If only I’d left it at that. The grief—and money—it would have saved me. Instead of being content with that natural fade, I tried to teach myself how to draw the ball. I bought one instructional book and then another and another. Before too long I had a small library’s worth. I subscribed to Golf and Golf Digest. After a while my reliable fade was gone, replaced by a snap hook I had a difficult time keeping on the planet, let alone a fairway.

A lifelong search was on. I’ll bet I’ve taken lessons from 25 instructors, some of them on the top 100 list compiled by the magazines. And I went to each one hoping—praying—that one simple suggestion might turn my game around. Of course, that was never going to happen.

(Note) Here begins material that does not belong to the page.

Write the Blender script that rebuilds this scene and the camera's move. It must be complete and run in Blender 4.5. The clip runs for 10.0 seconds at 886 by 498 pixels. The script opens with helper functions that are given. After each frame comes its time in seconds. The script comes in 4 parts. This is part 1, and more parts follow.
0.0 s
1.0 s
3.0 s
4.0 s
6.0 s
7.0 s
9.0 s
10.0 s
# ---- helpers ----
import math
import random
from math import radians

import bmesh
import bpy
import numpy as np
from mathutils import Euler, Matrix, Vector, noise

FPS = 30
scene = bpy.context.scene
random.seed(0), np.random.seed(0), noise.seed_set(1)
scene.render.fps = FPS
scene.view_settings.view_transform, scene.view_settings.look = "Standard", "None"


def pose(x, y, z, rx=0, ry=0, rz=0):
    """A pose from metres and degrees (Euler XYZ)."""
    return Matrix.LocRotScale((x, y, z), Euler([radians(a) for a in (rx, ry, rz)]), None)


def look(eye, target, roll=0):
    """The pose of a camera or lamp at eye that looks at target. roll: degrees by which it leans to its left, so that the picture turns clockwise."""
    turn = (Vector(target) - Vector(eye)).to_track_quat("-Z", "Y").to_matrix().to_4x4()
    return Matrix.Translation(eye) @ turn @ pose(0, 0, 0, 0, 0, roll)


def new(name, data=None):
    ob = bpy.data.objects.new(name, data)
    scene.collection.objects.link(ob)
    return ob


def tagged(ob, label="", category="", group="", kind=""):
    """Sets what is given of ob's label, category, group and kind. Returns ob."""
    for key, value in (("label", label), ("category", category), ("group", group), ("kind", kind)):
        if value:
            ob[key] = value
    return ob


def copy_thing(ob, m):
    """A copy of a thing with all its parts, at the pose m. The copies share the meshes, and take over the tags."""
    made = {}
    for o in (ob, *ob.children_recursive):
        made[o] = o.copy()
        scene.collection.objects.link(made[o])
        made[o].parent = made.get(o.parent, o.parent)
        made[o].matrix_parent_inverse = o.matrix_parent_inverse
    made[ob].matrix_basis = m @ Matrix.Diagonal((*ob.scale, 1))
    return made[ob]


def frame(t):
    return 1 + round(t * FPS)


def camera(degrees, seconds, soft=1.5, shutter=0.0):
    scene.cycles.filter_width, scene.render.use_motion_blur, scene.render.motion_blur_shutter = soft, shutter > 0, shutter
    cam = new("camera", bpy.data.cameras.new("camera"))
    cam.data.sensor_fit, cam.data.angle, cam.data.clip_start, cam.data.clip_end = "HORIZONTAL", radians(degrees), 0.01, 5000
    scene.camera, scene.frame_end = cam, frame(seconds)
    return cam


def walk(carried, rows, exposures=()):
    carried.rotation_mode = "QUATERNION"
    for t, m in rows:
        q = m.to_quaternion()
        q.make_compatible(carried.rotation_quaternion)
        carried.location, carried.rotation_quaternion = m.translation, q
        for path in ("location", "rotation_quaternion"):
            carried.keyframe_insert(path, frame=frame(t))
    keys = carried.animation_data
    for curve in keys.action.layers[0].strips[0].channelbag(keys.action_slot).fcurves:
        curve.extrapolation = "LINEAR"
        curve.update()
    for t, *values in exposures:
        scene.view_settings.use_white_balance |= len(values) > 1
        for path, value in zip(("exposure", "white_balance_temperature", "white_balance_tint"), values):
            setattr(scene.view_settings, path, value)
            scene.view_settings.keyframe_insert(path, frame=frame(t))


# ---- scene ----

Luckily for me, McKittrick is one of those from-the-ground-up teachers. If he notices a problem—and he spotted mine after just a couple of swings—he doesn’t slap a band-aid on it. He goes right to the formative stages of the swing—the grip, posture and setup.

In my case, because my brain had long ago sabotaged my natural athletic ability and thus a free-flowing golf swing, tension had crept into my arms at address. Worse, my left-hand grip had slipped into my palm, not in the fingers where it should be.

I’m still working hard to incorporate the changes, but McKittrick convinced me that the game really was simple, and to a certain extent, freed me. I no longer have to check my backswing anytime I pass a surface—a store window, the inside of an elevator—in which I can see my reflection. I’ve stopped reading the golf magazines, for fear an instructional article might catch my eye and bump me off track. And one of these days, I’m going to put my instruction books on eBay and get rid of them all. I pity the poor devil that buys them.

All this brings us back to Mr. Jabaley, who has happily putted left-handed for nearly two decades. The switch didn’t make him a world-beating putter, but it did manage to free his mind, allow him to compete, and win his share of significant tournaments.

“There are certainly times when I’m frustrated because I feel like I’m not making any putts,” he said. “But never to the point where I got right-handed.”

Jabaley has thus stayed competitive even after turning 55 and reaching senior status. In 2006 he finished second in the Tennessee Senior Match Play. A year later, he won that tournament and finished fourth in the Tennessee Senior Amateur. This year, he finished second—along with Mike Jenkins—in the Tennessee Senior Four Ball.

“It’s been fun since I made the switch,” Jabaley said. “I’d played golf and been a poor putter for a long time right-handed. I was never going to quit the game or anything. But I don’t think I ever would have accomplished what I’ve accomplished putting right-handed.”